— start Data for processing —

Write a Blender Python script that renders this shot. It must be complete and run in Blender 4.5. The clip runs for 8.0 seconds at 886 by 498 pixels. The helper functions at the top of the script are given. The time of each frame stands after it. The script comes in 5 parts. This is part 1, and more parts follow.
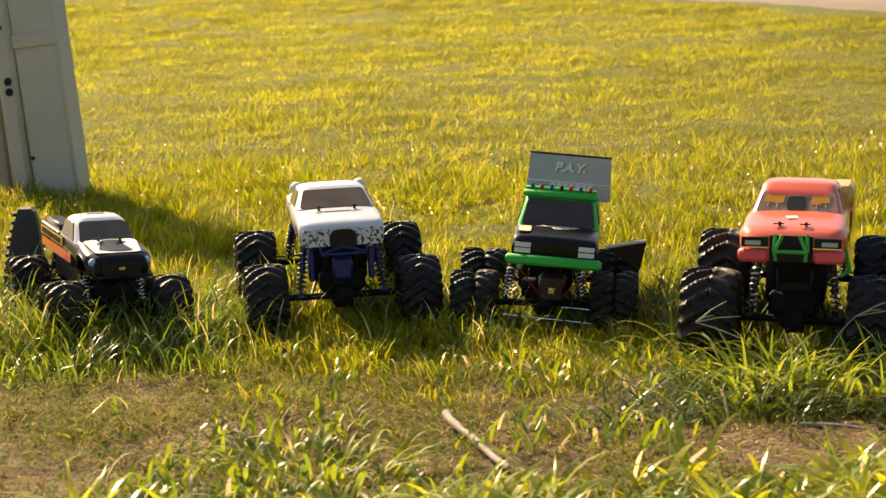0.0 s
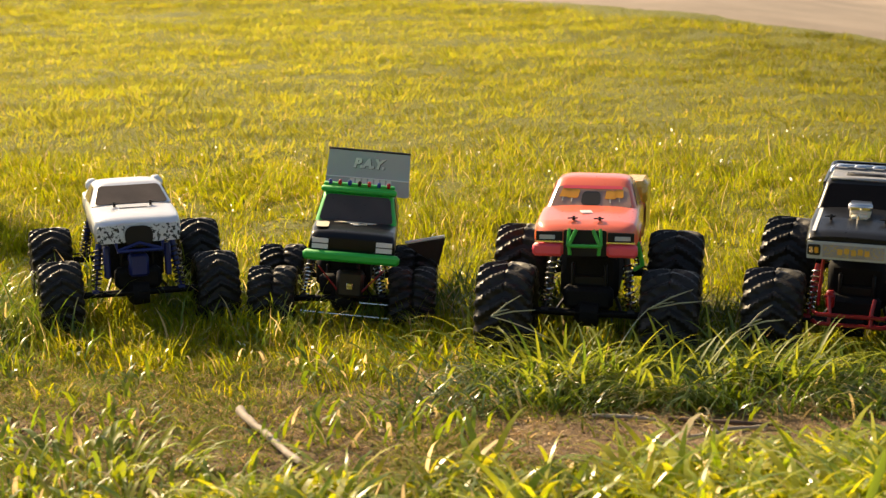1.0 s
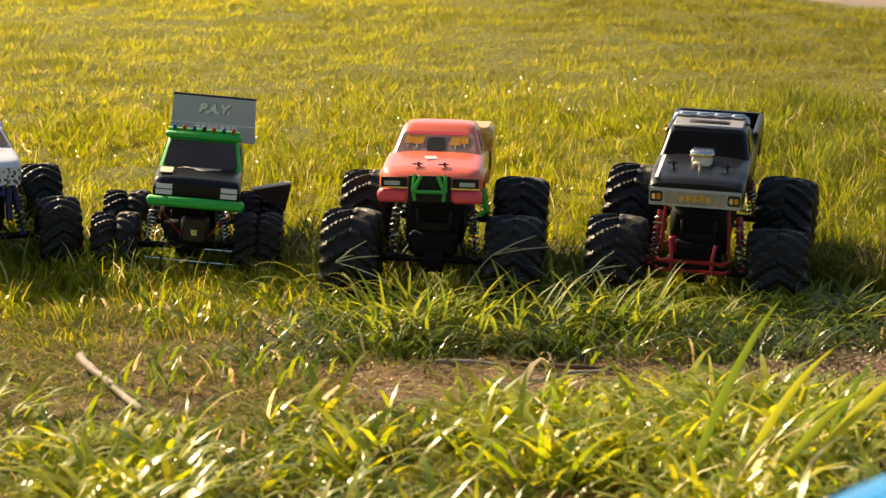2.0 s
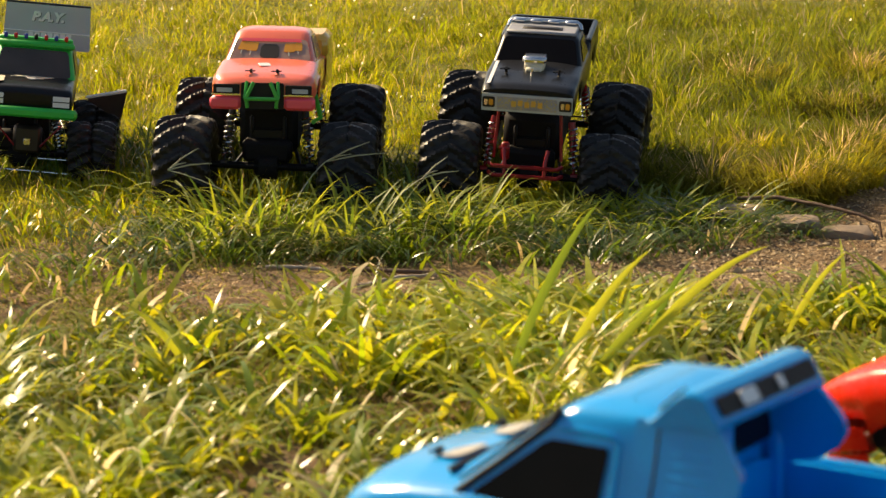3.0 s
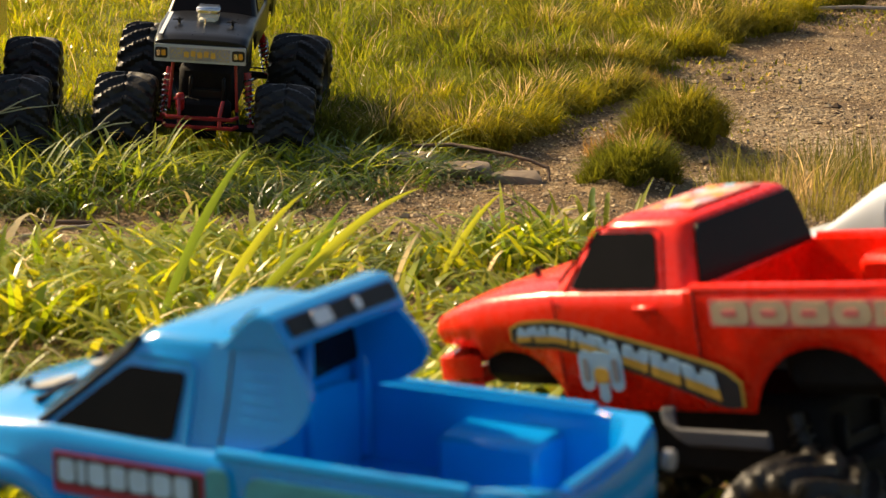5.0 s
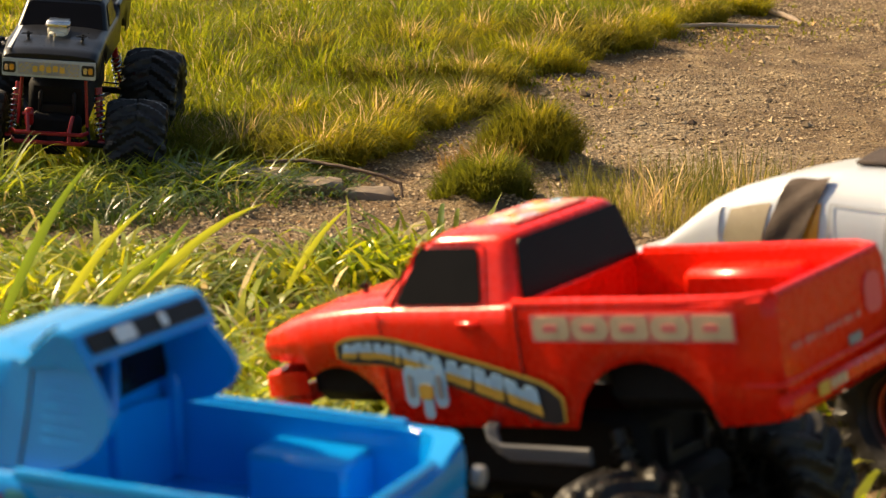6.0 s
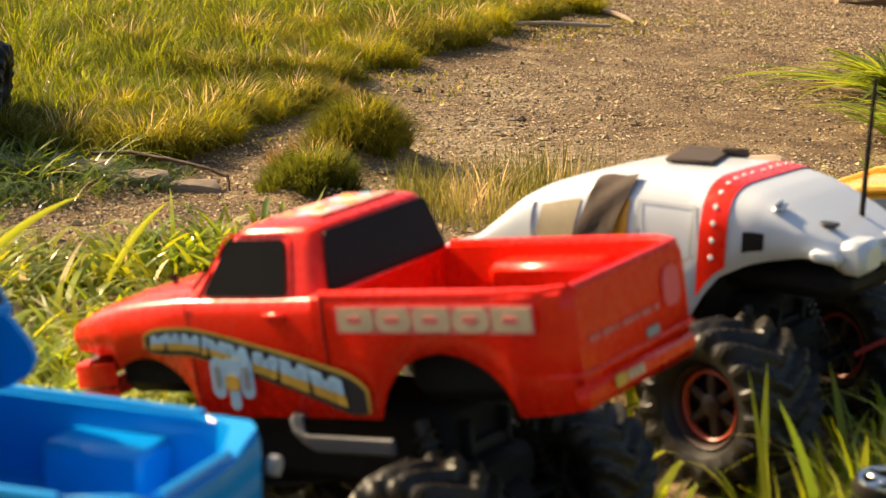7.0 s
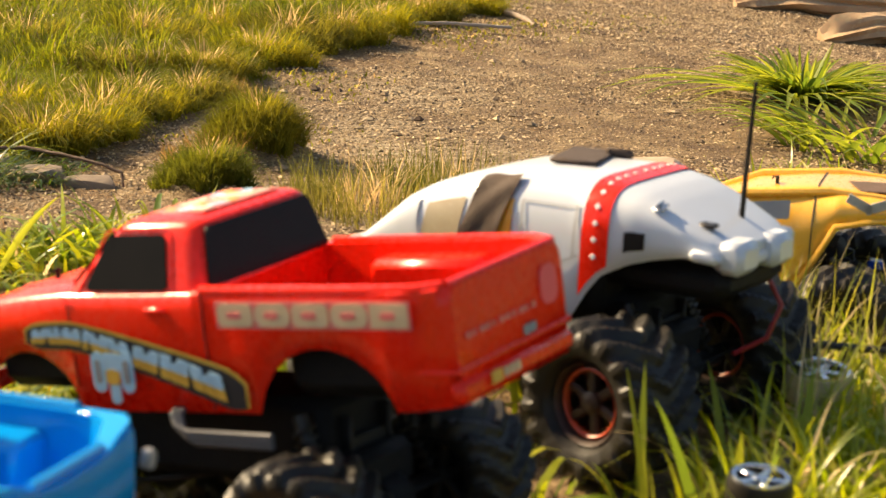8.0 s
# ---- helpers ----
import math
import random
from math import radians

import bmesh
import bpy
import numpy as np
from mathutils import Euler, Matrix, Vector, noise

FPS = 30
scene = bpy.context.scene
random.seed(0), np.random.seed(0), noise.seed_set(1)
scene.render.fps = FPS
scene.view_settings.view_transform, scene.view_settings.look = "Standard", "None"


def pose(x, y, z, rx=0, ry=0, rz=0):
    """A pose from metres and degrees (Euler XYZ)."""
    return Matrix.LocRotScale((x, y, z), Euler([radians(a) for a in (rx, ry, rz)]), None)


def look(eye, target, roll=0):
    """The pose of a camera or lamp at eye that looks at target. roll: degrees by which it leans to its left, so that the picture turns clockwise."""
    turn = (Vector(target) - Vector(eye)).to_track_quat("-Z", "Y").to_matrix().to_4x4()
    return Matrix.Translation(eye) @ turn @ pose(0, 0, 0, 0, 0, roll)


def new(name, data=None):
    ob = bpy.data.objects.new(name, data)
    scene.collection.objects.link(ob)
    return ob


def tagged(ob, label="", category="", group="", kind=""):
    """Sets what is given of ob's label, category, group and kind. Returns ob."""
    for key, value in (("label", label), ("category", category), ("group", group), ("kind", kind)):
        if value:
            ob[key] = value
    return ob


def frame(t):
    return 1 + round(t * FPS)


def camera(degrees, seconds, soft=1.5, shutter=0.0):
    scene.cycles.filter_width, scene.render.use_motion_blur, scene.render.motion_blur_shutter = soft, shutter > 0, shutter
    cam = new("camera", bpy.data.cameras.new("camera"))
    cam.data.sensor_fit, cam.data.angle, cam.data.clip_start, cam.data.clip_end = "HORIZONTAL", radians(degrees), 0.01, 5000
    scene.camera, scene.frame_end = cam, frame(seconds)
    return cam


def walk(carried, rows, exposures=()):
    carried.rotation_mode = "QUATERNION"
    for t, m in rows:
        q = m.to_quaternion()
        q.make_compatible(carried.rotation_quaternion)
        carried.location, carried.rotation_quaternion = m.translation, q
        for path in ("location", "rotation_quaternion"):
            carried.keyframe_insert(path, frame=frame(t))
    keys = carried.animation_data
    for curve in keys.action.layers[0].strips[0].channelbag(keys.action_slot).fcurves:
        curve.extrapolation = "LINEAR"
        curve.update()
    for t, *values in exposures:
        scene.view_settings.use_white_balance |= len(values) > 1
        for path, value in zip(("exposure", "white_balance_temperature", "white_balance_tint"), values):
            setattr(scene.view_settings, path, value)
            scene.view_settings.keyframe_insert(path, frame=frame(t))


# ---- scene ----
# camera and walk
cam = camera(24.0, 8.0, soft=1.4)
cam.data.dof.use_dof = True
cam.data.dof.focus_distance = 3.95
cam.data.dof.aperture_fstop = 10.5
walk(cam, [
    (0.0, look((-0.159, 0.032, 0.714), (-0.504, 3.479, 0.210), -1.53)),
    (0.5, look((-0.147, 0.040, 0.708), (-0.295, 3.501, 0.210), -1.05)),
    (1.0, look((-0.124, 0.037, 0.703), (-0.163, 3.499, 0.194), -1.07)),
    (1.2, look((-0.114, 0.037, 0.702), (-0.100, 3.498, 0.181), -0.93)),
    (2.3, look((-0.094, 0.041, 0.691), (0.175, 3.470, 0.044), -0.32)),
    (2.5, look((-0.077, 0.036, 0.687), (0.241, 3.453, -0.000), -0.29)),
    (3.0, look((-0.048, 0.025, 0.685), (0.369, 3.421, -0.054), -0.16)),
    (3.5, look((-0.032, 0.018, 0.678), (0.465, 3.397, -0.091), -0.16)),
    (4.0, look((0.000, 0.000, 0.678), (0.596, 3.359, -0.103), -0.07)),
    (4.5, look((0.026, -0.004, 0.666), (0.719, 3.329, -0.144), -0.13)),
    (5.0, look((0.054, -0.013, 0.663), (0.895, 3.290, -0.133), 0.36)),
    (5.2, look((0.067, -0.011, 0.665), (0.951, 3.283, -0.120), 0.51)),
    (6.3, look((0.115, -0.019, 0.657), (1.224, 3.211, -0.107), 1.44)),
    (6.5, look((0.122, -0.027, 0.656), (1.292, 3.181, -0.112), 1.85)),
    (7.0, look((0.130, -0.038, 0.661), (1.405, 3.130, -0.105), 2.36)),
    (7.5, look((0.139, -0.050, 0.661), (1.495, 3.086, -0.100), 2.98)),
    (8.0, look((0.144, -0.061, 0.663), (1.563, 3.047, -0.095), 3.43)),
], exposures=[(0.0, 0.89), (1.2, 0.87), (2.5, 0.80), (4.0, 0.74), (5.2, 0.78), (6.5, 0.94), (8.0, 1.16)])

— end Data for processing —
— start Data for processing —

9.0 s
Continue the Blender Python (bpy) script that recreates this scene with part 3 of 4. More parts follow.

— end Data for processing —

**Problem to work on**
Exactly those lines that run from the line with "# ---- helpers" through the line with "shutter > 0, shutter" are to be reproduced; both end lines belong to the range.

**Solution for this problem**
# ---- helpers ----
import math
import random
from math import radians

import bmesh
import bpy
import numpy as np
from mathutils import Euler, Matrix, Vector, noise

FPS = 30
scene = bpy.context.scene
random.seed(0), np.random.seed(0), noise.seed_set(1)
scene.render.fps = FPS
scene.view_settings.view_transform, scene.view_settings.look = "Standard", "None"


def pose(x, y, z, rx=0, ry=0, rz=0):
    """A pose from metres and degrees (Euler XYZ)."""
    return Matrix.LocRotScale((x, y, z), Euler([radians(a) for a in (rx, ry, rz)]), None)


def look(eye, target, roll=0):
    """The pose of a camera or lamp at eye that looks at target. roll: degrees by which it leans to its left, so that the picture turns clockwise."""
    turn = (Vector(target) - Vector(eye)).to_track_quat("-Z", "Y").to_matrix().to_4x4()
    return Matrix.Translation(eye) @ turn @ pose(0, 0, 0, 0, 0, roll)


def new(name, data=None):
    ob = bpy.data.objects.new(name, data)
    scene.collection.objects.link(ob)
    return ob


def tagged(ob, label="", category="", group="", kind=""):
    """Sets what is given of ob's label, category, group and kind. Returns ob."""
    for key, value in (("label", label), ("category", category), ("group", group), ("kind", kind)):
        if value:
            ob[key] = value
    return ob


def frame(t):
    return 1 + round(t * FPS)


def camera(degrees, seconds, soft=1.5, shutter=0.0):
    scene.cycles.filter_width, scene.render.use_motion_blur, scene.render.motion_blur_shutter = soft, shutter > 0, shutter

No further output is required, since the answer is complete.